WASHINGTON—After months of uncertainty, Chen Guangcheng, a blind human rights lawyer who last year sought refuge in the United States, has secured three positions with U.S. academic, advocacy, and policy institutions, giving him a sturdy platform from which to continue his activism on human rights and democracy in China.
The announcement was made at the National Press Club on Oct. 2 by the three organizations that have become affiliated with him: the Catholic University of America, the Witherspoon Institute, a conservative think tank in New Jersey, and the Lantos Foundation for Human Rights and Justice, based in New Hampshire. His sponsors declined to discuss the financial arrangements.
In April 2012 Chen Guangcheng escaped from his rural home, which was under strict lockdown, and made his way to the U.S. Embassy in Beijing. The negotiations between Chinese authorities and the U.S. State Department were extremely tense according to all accounts, and resulted in Chen’s taking up a position at New York University the following month.
That relationship ended in acrimony last June, with Chen saying that the university had come under pressure from the Chinese Communist Party to expel him.

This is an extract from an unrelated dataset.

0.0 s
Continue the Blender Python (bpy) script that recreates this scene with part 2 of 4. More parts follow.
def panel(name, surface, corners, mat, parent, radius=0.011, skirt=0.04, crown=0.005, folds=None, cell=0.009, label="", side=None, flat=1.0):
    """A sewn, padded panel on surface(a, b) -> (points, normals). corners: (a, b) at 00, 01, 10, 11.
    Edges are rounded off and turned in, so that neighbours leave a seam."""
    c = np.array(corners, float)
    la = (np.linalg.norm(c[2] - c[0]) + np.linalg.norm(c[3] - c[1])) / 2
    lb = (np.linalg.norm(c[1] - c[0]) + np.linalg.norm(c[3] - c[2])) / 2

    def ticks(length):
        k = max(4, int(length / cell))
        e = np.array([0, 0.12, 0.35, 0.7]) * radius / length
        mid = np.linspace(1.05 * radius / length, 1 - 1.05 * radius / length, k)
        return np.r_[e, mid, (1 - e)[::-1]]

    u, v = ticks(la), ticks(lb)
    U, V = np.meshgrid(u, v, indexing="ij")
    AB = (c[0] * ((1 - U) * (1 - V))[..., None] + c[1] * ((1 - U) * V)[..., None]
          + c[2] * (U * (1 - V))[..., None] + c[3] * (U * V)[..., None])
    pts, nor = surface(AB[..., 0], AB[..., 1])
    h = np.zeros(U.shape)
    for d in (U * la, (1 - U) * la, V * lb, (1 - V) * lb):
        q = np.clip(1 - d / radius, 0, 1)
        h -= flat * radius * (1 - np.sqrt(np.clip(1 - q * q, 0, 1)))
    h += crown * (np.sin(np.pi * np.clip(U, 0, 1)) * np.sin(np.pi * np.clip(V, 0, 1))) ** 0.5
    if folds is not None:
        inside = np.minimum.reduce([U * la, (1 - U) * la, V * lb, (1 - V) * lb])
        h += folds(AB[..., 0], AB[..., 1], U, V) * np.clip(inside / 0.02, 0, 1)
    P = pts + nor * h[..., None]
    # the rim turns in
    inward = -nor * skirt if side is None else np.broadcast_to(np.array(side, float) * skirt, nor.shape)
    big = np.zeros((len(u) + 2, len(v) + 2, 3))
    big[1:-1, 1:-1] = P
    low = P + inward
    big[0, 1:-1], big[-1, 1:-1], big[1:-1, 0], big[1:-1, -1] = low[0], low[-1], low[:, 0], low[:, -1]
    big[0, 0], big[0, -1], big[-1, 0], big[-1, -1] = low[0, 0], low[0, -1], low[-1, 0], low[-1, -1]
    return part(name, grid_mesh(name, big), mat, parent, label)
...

Chen said that he was thankful “for all sorts of assistance and care” offered by New York University and Professor Cohen. “My family and I want to express our sincere gratitude… thank you to kind Americans.”

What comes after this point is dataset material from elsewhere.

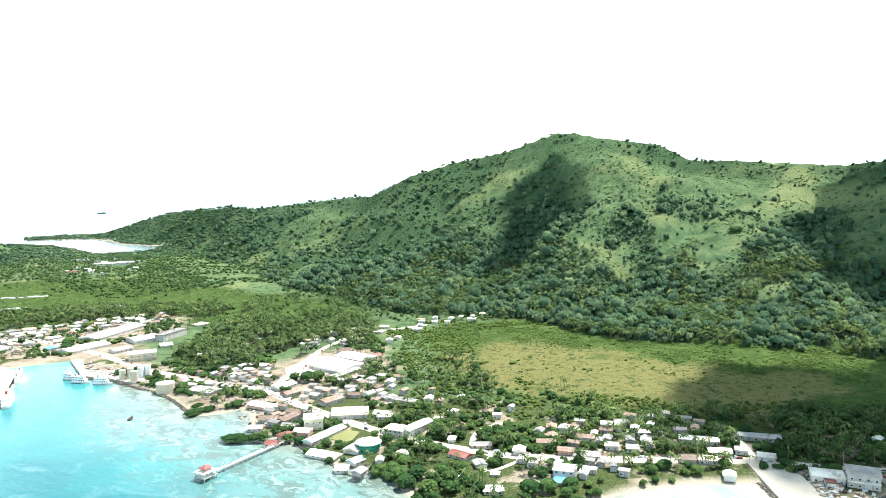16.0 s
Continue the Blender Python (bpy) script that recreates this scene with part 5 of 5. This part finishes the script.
def tree_thing(seed):
    v, f = crown_template(150, 200 + seed, 1.0, 0.85, 0.52)
    ob = thing("broadleaf_tree", pose(0, 0, 0), "dark green spreading broadleaf tree beside the houses", "tree", "trees of the town")
    me = mesh_of("crown", v, f)
    me.materials.append(GARDEN)
    part("crown", me, None, ob)
    s = Solid().drum(0, 0, -0.05, 0.5, 0.09, 0.06, 7)
    for k in range(4):
        a = k * 1.6 + seed
        s.loft([(0.04 * math.cos(a + t), 0.04 * math.sin(a + t), 0.42) for t in (0, 2.1, 4.2)], [(0.45 * math.cos(a) + 0.02 * math.cos(t), 0.45 * math.sin(a) + 0.02 * math.sin(t), 0.85) for t in (0, 2.1, 4.2)])
    part("trunk", s, BARK, ob)
    return ob


def plant(prototypes, places, sizes):
    first = [True] * len(prototypes)
    for p, s in zip(places, sizes):
        k = rnd.randrange(len(prototypes))
        m = pose(*p, 0, 0, rnd.uniform(0, 360))
        ob = prototypes[k] if first[k] else copy_thing(prototypes[k], m)
        first[k] = False
        ob.matrix_world = m @ Matrix.Diagonal((s, s, s * rnd.uniform(0.9, 1.15), 1))


plant([palm_thing(k) for k in range(4)], palm_p[lone], palm_h[lone])
BIG_TREES = [(478, 520, 9), (484, 512, 8), (352, 408, 5), (343, 426, 6), (362, 300, 6), (352, 303, 5), (346, 308, 5), (349, 378, 3), (341, 352, 3.5), (345, 290, 8), (338, 280, 7), (350, 280, 7), (362, 268, 7), (356, 258, 6),
             (374, 262, 6), (338, 262, 7), (346, 250, 7), (430, 905, 9), (424, 898, 8), (414, 882, 7), (600, 400, 6), (380, 200, 7), (372, 208, 7), (392, 190, 6), (516, 8, 7), (520, -2, 7), (526, 12, 6), (517, -30, 6), (524, -60, 6), (300, 975, 8), (1261, 307, 9), (1266, 300, 8), (262, 920, 5), (270, 926, 6), (284, 791, 5)]
tree_places = [(x, y, ground_at(x, y)) for x, y, s in BIG_TREES] + [tuple(p) for p in tree_p[lone_tree]]
plant([tree_thing(k) for k in range(5)], tree_places, [s for x, y, s in BIG_TREES] + list(tree_s[lone_tree] * 1.3))


YELLOW_LEAF = foliage("yellow_flowering_foliage", (0.16, 0.17, 0.03), (0.26, 0.25, 0.04), (0.34, 0.31, 0.06))
v, f = crown_template(60, 260, 1.0, 0.85)
ob = thing("broadleaf_tree", pose(1031, 335, ground_at(1031, 335)), "tree with bright yellow-green foliage at the foot of the hill", "tree")
me = mesh_of("crown", v * 9, f)
me.materials.append(YELLOW_LEAF)
part("crown", me, None, ob)
part("trunk", Solid().drum(0, 0, -0.5, 5, 0.8, 0.5, 7), BARK, ob)


def thicket(x, y, rx, ry, high, turn, lumps, seed, label):
    """A mangrove thicket standing in the shallows."""
    v, f = crown_template(int(lumps * 2.2), seed, 1.0, 0.6, 0.5)
    v = v * (1, 1, 1)
    me = mesh_of("foliage", v * (rx, ry, high), f)
    me.materials.append(MANGROVE)
    ob = thing("mangrove_thicket", pose(x, y, -0.2, 0, 0, turn), label, "mangrove", "mangroves in the shallows")
    part("foliage", me, None, ob)
    s = Solid()
    r = random.Random(seed)
    for _ in range(10):
        a, u = r.uniform(0, 6.28), r.uniform(0.2, 0.8)
        px, py = rx * u * math.cos(a), ry * u * math.sin(a)
        s.drum(px, py, -0.6, high * 0.6, 0.15, 0.1, 5)
    part("roots", s, BARK, ob)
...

In response to a question, Chen also remarked: “I feel everyone should be vigilant to the threat the Chinese Communist Party poses to the free world… not only posed to academia but also to other parts of society.” He maintained that NYU had come under pressure.
After Chen’s public split from NYU, Jerome A. Cohen, a Chinese legal specialist and a professor at the university who helped broker Chen’s stay there, suggested that Chen had come under the influence of conservative political interests in the United States. An offer that Chen had received to take up a position at the Fordham Law School was subsequently withdrawn.
At the press conference on Wednesday, Chen said that “human rights supersede partisan politics, and is greater than national borders as well.”
John Garvey, the president of Catholic University, said that the institutions that now support Chen “don’t really fit some ready description.” The Catholic University is nonpartisan, and the Lantos Foundation was founded by democratic congressman Tom Lantos, Garvey said.
Chen did not make clear precisely what sort of work he would be engaged in at his new positions. He will be a Distinguished Visiting Fellow at Catholic University, a Distinguished Senior Fellow in Human Rights at the Witherspoon Institute, and a Senior Distinguished Advisor at the Lantos Foundation.
Through a translator, Chen said: “With the support and aid of numerous kind hearted American people, I am sure that the seeds of freedom and democracy will take root in the land of China, germinate, and eventually in the future bear beautiful fruit.”